▸ Request: Leaving out every picture, quote the data below exactly as it appears.

▸ Collected material:
= = = = =
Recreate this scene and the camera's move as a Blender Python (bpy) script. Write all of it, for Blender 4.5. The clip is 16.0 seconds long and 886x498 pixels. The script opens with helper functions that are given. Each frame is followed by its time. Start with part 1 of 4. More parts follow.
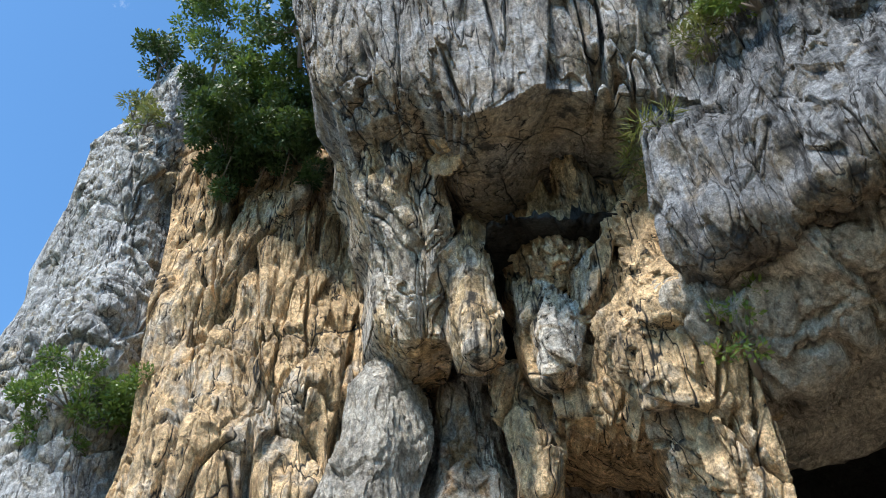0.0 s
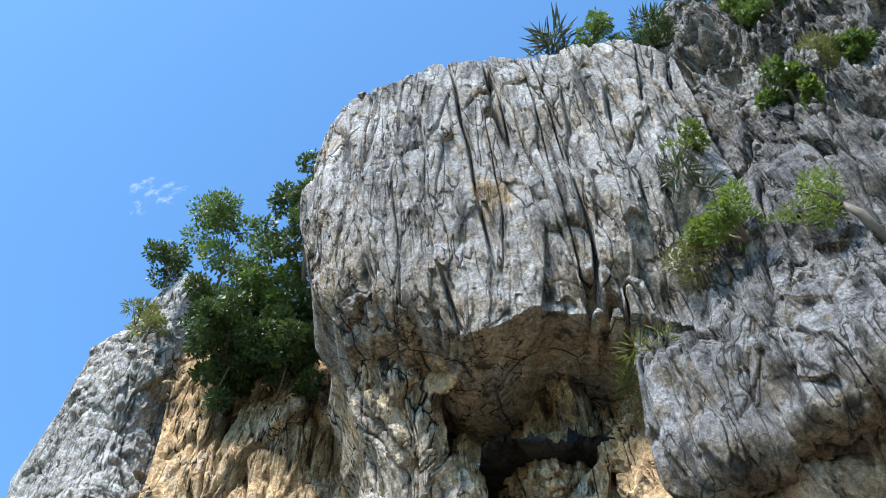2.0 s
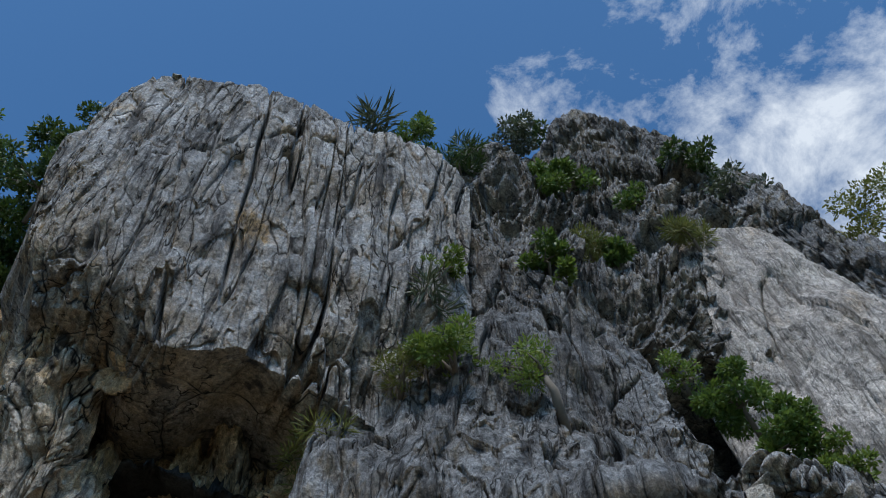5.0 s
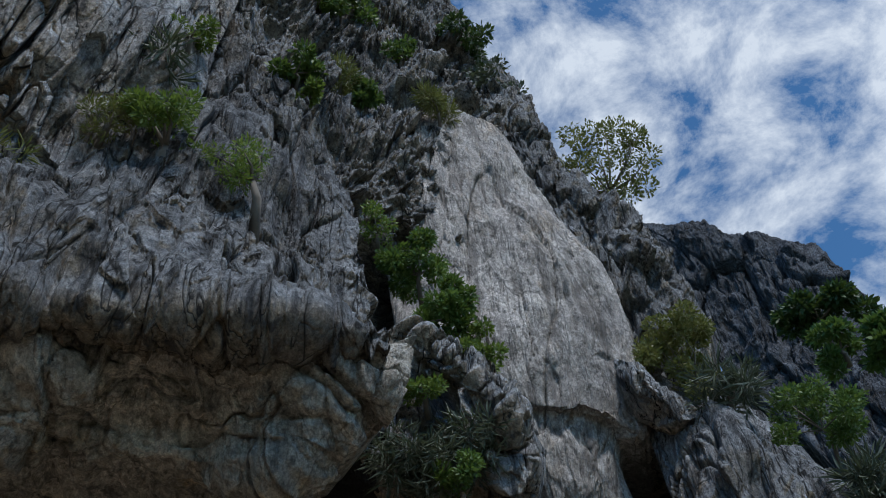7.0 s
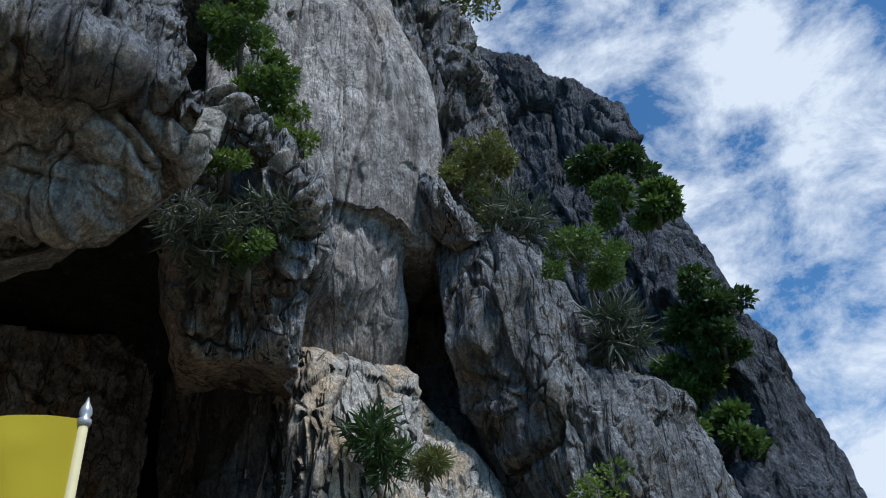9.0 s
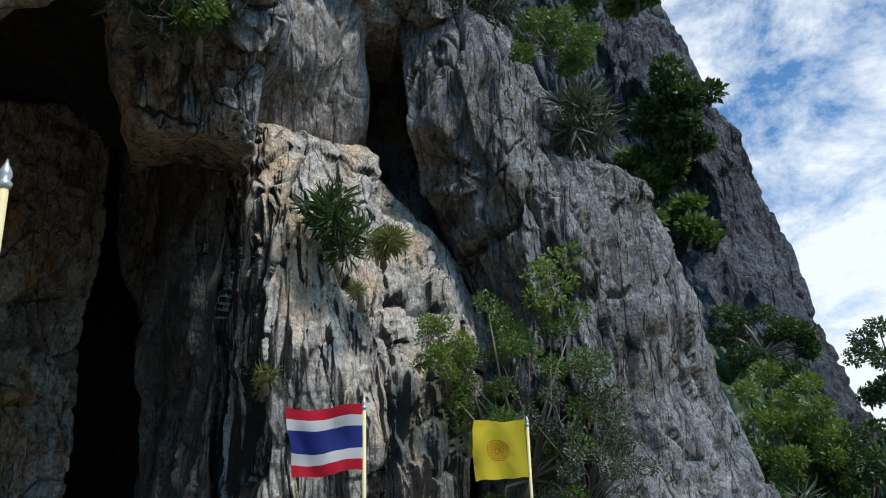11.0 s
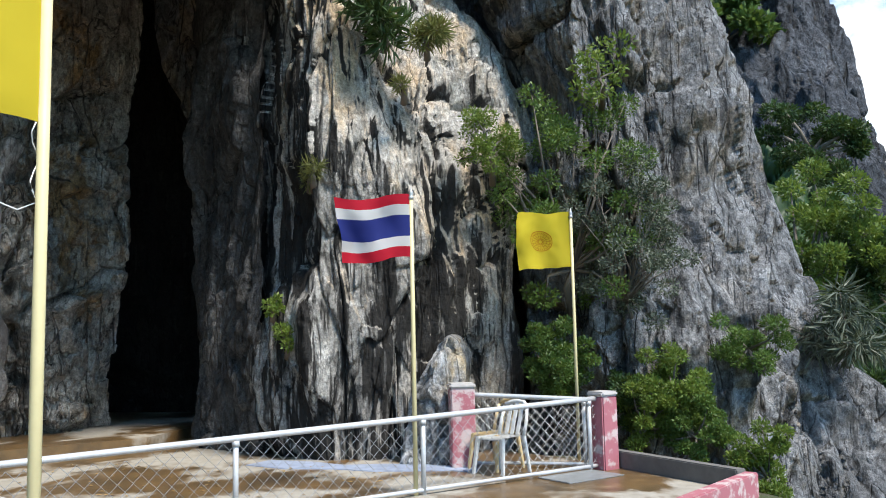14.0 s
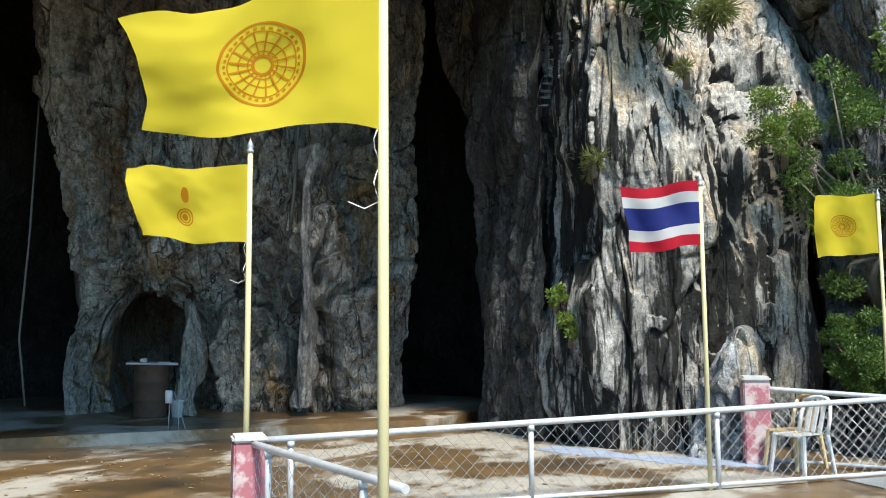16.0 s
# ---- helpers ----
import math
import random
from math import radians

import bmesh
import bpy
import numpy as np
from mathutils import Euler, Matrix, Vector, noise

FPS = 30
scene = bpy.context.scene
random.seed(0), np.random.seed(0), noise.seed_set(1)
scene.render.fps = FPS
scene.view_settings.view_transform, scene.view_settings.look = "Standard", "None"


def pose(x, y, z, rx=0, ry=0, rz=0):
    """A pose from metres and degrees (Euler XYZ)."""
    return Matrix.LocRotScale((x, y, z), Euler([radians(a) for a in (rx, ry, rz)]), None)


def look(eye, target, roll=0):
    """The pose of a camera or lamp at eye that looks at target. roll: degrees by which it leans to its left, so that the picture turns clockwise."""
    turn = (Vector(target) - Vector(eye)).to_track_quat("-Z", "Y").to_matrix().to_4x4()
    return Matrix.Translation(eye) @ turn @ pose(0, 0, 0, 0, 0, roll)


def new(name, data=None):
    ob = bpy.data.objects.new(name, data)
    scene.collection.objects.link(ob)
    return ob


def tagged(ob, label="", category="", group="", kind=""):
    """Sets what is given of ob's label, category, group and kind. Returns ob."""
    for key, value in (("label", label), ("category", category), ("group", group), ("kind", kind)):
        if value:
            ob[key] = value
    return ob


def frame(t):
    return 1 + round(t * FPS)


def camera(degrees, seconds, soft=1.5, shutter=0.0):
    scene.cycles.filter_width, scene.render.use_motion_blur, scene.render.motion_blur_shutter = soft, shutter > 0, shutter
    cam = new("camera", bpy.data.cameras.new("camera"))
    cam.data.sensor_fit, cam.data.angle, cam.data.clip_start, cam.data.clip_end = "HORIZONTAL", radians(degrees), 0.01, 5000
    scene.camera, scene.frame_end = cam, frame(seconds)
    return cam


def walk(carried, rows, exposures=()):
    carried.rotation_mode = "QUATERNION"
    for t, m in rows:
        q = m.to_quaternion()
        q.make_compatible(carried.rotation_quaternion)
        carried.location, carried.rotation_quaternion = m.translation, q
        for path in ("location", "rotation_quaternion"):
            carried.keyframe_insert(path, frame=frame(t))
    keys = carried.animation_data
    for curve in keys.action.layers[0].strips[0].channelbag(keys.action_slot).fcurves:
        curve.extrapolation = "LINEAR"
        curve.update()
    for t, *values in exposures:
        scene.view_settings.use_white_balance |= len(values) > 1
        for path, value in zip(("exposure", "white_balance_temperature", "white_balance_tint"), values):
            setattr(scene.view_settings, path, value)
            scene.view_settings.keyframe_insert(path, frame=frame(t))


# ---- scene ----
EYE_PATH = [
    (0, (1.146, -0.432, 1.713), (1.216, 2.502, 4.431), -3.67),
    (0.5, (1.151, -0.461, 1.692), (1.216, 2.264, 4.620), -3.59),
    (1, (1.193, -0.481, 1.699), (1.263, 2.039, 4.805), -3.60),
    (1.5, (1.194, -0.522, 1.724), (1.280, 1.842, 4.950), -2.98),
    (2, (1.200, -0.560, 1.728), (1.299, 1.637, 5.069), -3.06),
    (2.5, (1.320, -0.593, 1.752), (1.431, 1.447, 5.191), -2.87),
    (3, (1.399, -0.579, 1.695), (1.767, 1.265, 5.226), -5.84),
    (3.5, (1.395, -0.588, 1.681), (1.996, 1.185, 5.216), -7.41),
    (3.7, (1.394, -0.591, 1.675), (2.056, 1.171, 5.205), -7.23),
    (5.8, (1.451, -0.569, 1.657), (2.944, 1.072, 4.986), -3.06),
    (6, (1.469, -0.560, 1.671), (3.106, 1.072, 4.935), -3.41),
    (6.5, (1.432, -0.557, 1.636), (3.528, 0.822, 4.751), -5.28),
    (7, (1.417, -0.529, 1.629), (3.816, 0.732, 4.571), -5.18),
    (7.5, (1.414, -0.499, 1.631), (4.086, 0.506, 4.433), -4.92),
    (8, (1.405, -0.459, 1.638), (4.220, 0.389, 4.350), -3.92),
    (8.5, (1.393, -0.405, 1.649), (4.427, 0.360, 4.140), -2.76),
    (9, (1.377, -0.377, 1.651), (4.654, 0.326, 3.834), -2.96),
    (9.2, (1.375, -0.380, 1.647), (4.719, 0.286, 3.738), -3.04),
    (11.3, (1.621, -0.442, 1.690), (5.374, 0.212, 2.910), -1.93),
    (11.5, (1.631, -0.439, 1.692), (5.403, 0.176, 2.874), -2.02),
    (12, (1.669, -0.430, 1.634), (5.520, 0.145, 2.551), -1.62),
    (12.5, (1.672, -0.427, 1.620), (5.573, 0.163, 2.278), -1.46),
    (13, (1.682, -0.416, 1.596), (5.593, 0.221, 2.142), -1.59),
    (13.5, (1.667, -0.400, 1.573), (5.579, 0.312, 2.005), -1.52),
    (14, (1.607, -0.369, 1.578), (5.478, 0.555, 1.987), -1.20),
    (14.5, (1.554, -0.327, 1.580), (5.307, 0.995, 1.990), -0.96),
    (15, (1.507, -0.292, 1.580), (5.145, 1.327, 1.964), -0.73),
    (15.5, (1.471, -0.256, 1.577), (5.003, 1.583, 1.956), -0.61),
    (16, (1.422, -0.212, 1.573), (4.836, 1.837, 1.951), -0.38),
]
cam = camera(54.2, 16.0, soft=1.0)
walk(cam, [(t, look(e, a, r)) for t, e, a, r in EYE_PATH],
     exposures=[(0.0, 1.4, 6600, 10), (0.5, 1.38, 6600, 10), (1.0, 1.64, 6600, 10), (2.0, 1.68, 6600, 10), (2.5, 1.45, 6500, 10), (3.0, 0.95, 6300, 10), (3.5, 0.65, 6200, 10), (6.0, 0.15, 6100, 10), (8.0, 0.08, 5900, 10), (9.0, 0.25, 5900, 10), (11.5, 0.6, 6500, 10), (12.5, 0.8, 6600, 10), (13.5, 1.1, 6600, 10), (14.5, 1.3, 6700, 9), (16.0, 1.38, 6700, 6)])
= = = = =
▸ Task response:
Recreate this scene and the camera's move as a Blender Python (bpy) script. Write all of it, for Blender 4.5. The clip is 16.0 seconds long and 886x498 pixels. The script opens with helper functions that are given. Each frame is followed by its time. Start with part 1 of 4. More parts follow.
0.0 s
2.0 s
5.0 s
7.0 s
9.0 s
11.0 s
14.0 s
16.0 s
# ---- helpers ----
import math
import random
from math import radians

import bmesh
import bpy
import numpy as np
from mathutils import Euler, Matrix, Vector, noise

FPS = 30
scene = bpy.context.scene
random.seed(0), np.random.seed(0), noise.seed_set(1)
scene.render.fps = FPS
scene.view_settings.view_transform, scene.view_settings.look = "Standard", "None"


def pose(x, y, z, rx=0, ry=0, rz=0):
    """A pose from metres and degrees (Euler XYZ)."""
    return Matrix.LocRotScale((x, y, z), Euler([radians(a) for a in (rx, ry, rz)]), None)


def look(eye, target, roll=0):
    """The pose of a camera or lamp at eye that looks at target. roll: degrees by which it leans to its left, so that the picture turns clockwise."""
    turn = (Vector(target) - Vector(eye)).to_track_quat("-Z", "Y").to_matrix().to_4x4()
    return Matrix.Translation(eye) @ turn @ pose(0, 0, 0, 0, 0, roll)


def new(name, data=None):
    ob = bpy.data.objects.new(name, data)
    scene.collection.objects.link(ob)
    return ob


def tagged(ob, label="", category="", group="", kind=""):
    """Sets what is given of ob's label, category, group and kind. Returns ob."""
    for key, value in (("label", label), ("category", category), ("group", group), ("kind", kind)):
        if value:
            ob[key] = value
    return ob


def frame(t):
    return 1 + round(t * FPS)


def camera(degrees, seconds, soft=1.5, shutter=0.0):
    scene.cycles.filter_width, scene.render.use_motion_blur, scene.render.motion_blur_shutter = soft, shutter > 0, shutter
    cam = new("camera", bpy.data.cameras.new("camera"))
    cam.data.sensor_fit, cam.data.angle, cam.data.clip_start, cam.data.clip_end = "HORIZONTAL", radians(degrees), 0.01, 5000
    scene.camera, scene.frame_end = cam, frame(seconds)
    return cam


def walk(carried, rows, exposures=()):
    carried.rotation_mode = "QUATERNION"
    for t, m in rows:
        q = m.to_quaternion()
        q.make_compatible(carried.rotation_quaternion)
        carried.location, carried.rotation_quaternion = m.translation, q
        for path in ("location", "rotation_quaternion"):
            carried.keyframe_insert(path, frame=frame(t))
    keys = carried.animation_data
    for curve in keys.action.layers[0].strips[0].channelbag(keys.action_slot).fcurves:
        curve.extrapolation = "LINEAR"
        curve.update()
    for t, *values in exposures:
        scene.view_settings.use_white_balance |= len(values) > 1
        for path, value in zip(("exposure", "white_balance_temperature", "white_balance_tint"), values):
            setattr(scene.view_settings, path, value)
            scene.view_settings.keyframe_insert(path, frame=frame(t))


# ---- scene ----
EYE_PATH = [
    (0, (1.146, -0.432, 1.713), (1.216, 2.502, 4.431), -3.67),
    (0.5, (1.151, -0.461, 1.692), (1.216, 2.264, 4.620), -3.59),
    (1, (1.193, -0.481, 1.699), (1.263, 2.039, 4.805), -3.60),
    (1.5, (1.194, -0.522, 1.724), (1.280, 1.842, 4.950), -2.98),
    (2, (1.200, -0.560, 1.728), (1.299, 1.637, 5.069), -3.06),
    (2.5, (1.320, -0.593, 1.752), (1.431, 1.447, 5.191), -2.87),
    (3, (1.399, -0.579, 1.695), (1.767, 1.265, 5.226), -5.84),
    (3.5, (1.395, -0.588, 1.681), (1.996, 1.185, 5.216), -7.41),
    (3.7, (1.394, -0.591, 1.675), (2.056, 1.171, 5.205), -7.23),
    (5.8, (1.451, -0.569, 1.657), (2.944, 1.072, 4.986), -3.06),
    (6, (1.469, -0.560, 1.671), (3.106, 1.072, 4.935), -3.41),
    (6.5, (1.432, -0.557, 1.636), (3.528, 0.822, 4.751), -5.28),
    (7, (1.417, -0.529, 1.629), (3.816, 0.732, 4.571), -5.18),
    (7.5, (1.414, -0.499, 1.631), (4.086, 0.506, 4.433), -4.92),
    (8, (1.405, -0.459, 1.638), (4.220, 0.389, 4.350), -3.92),
    (8.5, (1.393, -0.405, 1.649), (4.427, 0.360, 4.140), -2.76),
    (9, (1.377, -0.377, 1.651), (4.654, 0.326, 3.834), -2.96),
    (9.2, (1.375, -0.380, 1.647), (4.719, 0.286, 3.738), -3.04),
    (11.3, (1.621, -0.442, 1.690), (5.374, 0.212, 2.910), -1.93),
    (11.5, (1.631, -0.439, 1.692), (5.403, 0.176, 2.874), -2.02),
    (12, (1.669, -0.430, 1.634), (5.520, 0.145, 2.551), -1.62),
    (12.5, (1.672, -0.427, 1.620), (5.573, 0.163, 2.278), -1.46),
    (13, (1.682, -0.416, 1.596), (5.593, 0.221, 2.142), -1.59),
    (13.5, (1.667, -0.400, 1.573), (5.579, 0.312, 2.005), -1.52),
    (14, (1.607, -0.369, 1.578), (5.478, 0.555, 1.987), -1.20),
    (14.5, (1.554, -0.327, 1.580), (5.307, 0.995, 1.990), -0.96),
    (15, (1.507, -0.292, 1.580), (5.145, 1.327, 1.964), -0.73),
    (15.5, (1.471, -0.256, 1.577), (5.003, 1.583, 1.956), -0.61),
    (16, (1.422, -0.212, 1.573), (4.836, 1.837, 1.951), -0.38),
]
cam = camera(54.2, 16.0, soft=1.0)
walk(cam, [(t, look(e, a, r)) for t, e, a, r in EYE_PATH],
     exposures=[(0.0, 1.4, 6600, 10), (0.5, 1.38, 6600, 10), (1.0, 1.64, 6600, 10), (2.0, 1.68, 6600, 10), (2.5, 1.45, 6500, 10), (3.0, 0.95, 6300, 10), (3.5, 0.65, 6200, 10), (6.0, 0.15, 6100, 10), (8.0, 0.08, 5900, 10), (9.0, 0.25, 5900, 10), (11.5, 0.6, 6500, 10), (12.5, 0.8, 6600, 10), (13.5, 1.1, 6600, 10), (14.5, 1.3, 6700, 9), (16.0, 1.38, 6700, 6)])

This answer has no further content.